Но всё же, вспоминая Даля, — справедливость (точнее, «справедливый»), это понятие личностное, и, наверное, если каждый, в том числе и человек государственный, будет жить и действовать по совести, то есть надежда, что справедливость восторжествует. Хотя это, конечно, утопия…
За перевалом
Сразу хочу сказать, что я чувствую некоторое несоответствие названия рубрики «Нестоличная Россия» и своего ощущения от того уголка страны, которому посвящены мои заметки. С детства я знал, был уверен, что город, в котором живу, Кызыл, это столица. Осознание того, что это столица лишь одной из многих автономных республик Советского Союза, Тувинской АССР, наступило позже, как и то, что Кызыл на самом-то деле город маленький, не столь уж значительный — в программе «Время» новости из Тувы были великой редкостью, Генеральные секретари в Кызыл никогда не заглядывали…
Но осознание есть осознание, а детская уверенность до сих пор осталась: при слове «столица» мне первым делом представляется далёкий Кызыл.
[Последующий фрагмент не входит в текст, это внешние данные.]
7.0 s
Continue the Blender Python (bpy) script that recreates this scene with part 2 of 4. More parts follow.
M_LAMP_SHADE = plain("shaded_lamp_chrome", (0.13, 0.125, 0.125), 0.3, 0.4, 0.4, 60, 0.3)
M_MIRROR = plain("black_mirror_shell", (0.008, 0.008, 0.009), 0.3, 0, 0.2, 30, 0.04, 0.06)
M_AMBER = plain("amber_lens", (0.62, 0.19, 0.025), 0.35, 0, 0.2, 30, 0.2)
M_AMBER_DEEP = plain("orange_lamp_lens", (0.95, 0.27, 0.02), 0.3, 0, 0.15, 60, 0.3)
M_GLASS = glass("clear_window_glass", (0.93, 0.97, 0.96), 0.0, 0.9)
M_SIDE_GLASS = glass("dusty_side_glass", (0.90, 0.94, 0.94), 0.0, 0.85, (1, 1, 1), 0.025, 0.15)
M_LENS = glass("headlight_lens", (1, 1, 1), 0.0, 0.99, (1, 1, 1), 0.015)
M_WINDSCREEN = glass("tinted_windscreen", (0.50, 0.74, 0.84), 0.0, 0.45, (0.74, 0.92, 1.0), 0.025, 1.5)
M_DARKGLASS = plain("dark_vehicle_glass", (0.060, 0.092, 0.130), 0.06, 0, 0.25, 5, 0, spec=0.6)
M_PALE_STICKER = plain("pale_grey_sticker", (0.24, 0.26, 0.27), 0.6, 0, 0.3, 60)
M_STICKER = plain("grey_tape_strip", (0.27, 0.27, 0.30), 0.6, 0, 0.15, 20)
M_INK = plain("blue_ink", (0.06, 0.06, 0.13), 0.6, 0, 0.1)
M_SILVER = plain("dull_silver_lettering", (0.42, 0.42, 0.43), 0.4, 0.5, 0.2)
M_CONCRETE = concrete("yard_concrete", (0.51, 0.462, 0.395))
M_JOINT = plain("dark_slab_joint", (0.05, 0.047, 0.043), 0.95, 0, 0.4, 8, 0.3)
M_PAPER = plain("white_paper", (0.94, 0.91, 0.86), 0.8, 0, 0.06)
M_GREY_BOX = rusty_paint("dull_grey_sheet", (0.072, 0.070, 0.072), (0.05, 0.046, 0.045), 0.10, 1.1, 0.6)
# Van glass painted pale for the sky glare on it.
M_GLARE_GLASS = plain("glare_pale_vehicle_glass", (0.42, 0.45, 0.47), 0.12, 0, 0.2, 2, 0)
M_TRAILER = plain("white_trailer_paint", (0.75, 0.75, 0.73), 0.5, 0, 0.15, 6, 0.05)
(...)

Тем более что на политических картах мира, изучать которые я в детстве очень любил, 1920-х–1940-х годов Кызыл обозначался такой же жирной точкой, как Москва, Берлин, Париж — в то время Кызыл был столицей Тувинской Народной Республики. В состав СССР Тува вошла только в 1944 году, на двадцать с лишним лет позже всех остальных республик.
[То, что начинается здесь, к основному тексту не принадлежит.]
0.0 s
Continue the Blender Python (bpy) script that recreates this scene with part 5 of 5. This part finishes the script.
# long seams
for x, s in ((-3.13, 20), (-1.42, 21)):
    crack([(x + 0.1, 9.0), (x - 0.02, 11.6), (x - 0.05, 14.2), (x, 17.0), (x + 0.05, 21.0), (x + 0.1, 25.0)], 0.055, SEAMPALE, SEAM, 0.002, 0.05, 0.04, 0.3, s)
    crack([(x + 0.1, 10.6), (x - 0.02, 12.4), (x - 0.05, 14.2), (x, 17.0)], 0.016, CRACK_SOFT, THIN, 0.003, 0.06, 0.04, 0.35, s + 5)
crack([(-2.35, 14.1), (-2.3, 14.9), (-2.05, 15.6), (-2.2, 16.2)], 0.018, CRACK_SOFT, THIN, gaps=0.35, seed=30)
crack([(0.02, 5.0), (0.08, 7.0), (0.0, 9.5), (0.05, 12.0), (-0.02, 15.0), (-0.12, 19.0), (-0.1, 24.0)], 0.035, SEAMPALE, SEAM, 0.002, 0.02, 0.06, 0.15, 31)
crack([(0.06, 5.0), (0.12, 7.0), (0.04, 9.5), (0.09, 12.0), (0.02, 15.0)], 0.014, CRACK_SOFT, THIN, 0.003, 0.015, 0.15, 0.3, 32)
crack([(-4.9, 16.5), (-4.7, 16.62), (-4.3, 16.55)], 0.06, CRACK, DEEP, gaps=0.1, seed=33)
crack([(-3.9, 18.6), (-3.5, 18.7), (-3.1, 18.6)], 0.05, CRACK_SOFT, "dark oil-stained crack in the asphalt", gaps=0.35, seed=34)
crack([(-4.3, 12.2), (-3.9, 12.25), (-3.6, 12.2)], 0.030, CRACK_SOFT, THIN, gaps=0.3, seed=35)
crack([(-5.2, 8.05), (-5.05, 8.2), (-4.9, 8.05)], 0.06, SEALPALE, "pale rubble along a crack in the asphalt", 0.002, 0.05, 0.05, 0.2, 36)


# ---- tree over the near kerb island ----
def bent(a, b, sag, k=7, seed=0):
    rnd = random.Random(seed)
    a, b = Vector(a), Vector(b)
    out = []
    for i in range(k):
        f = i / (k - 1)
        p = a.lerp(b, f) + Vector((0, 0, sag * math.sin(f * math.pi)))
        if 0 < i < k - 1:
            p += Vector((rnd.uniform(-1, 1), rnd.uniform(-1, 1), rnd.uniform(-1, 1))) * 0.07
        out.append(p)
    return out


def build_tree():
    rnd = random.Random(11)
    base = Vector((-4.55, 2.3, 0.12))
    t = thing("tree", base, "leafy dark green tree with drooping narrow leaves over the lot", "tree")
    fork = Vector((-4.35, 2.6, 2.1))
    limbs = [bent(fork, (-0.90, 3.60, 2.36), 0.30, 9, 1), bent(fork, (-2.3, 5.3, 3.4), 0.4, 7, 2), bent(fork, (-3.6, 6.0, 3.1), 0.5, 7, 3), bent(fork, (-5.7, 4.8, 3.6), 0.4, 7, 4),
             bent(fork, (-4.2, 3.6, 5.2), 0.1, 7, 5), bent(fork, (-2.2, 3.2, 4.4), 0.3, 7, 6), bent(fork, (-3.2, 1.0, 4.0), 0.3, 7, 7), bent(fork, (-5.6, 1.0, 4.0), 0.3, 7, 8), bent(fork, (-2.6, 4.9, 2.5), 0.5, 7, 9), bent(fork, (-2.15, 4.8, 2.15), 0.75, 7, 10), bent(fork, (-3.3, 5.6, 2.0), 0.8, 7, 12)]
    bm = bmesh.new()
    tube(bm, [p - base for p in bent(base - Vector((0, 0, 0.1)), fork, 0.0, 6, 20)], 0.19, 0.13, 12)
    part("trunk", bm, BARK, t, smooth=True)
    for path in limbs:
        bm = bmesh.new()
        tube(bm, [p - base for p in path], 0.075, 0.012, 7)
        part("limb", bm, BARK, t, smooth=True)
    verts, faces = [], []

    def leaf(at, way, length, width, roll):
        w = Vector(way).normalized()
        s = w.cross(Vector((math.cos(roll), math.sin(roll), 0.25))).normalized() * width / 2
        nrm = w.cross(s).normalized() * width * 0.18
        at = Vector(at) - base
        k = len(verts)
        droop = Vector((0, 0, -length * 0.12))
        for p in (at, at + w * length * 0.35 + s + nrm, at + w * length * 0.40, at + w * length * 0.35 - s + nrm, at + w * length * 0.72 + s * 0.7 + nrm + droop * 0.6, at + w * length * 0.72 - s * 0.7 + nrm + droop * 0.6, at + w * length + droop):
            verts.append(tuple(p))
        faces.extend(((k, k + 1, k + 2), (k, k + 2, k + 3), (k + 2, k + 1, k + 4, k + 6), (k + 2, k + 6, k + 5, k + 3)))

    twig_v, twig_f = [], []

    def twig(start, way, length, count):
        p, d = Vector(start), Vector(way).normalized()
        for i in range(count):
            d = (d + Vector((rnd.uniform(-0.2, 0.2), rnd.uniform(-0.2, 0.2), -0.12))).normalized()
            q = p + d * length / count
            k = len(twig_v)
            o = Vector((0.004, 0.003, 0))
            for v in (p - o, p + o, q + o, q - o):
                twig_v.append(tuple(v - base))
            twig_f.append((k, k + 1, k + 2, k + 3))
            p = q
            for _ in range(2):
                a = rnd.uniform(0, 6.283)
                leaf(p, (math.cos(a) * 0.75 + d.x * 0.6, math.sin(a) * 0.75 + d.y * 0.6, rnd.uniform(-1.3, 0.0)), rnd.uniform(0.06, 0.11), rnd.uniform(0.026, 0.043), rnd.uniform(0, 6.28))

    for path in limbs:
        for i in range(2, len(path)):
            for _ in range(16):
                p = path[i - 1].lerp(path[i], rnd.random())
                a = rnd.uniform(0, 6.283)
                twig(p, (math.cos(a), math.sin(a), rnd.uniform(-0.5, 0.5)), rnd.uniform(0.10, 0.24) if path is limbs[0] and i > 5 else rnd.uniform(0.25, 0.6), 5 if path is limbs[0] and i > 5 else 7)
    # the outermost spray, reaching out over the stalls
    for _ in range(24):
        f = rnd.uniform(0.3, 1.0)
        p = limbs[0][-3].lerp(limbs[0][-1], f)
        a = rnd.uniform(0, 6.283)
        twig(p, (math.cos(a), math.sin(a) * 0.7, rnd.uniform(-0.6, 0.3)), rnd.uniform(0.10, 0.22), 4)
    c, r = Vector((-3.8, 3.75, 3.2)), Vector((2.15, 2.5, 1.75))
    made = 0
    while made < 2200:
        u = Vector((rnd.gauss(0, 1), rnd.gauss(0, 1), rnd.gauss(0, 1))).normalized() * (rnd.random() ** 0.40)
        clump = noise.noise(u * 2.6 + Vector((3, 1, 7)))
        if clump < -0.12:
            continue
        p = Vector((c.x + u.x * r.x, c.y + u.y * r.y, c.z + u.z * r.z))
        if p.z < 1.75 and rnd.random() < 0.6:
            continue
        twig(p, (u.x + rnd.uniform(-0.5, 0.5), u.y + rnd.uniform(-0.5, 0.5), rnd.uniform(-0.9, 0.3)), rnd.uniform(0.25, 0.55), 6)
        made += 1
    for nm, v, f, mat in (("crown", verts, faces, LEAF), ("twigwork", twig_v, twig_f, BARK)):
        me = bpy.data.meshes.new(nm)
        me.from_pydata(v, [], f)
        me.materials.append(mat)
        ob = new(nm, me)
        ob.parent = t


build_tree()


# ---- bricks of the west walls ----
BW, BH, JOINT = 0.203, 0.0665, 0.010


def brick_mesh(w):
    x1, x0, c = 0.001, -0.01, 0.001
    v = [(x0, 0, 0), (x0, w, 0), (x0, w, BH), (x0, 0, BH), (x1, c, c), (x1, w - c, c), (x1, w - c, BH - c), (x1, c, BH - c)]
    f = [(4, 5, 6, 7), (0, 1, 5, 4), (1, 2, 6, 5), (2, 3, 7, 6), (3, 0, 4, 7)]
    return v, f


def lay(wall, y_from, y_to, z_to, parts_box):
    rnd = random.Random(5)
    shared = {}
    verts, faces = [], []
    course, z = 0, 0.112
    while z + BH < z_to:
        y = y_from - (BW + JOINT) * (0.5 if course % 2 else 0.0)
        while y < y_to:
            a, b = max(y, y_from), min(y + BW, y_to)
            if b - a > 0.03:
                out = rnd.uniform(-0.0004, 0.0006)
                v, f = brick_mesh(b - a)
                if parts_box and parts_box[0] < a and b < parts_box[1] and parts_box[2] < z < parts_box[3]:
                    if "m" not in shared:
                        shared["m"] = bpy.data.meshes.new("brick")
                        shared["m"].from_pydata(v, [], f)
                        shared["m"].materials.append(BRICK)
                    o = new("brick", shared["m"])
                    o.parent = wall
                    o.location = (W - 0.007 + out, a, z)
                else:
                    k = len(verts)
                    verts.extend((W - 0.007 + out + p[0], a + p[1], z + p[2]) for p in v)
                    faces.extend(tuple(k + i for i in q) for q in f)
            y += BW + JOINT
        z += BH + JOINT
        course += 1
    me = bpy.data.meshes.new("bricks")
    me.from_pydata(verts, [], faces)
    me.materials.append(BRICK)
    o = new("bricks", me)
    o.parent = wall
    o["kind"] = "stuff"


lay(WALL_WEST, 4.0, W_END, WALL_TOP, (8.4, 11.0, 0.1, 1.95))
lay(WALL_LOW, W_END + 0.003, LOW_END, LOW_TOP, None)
Да и насчёт «России» тоже сердцу не прикажешь — впиталось, вжилось ещё с советских времён: «В Россию надо съездить…»; «В России-то…»; «Россия давно уж…». Так жители Тувы говорили о земле, расположенной севернее, западнее и восточнее Саянских хребтов, так говорят и теперь, и эта во многом подсознательная отдельность от остальной страны, кажется, оправданна.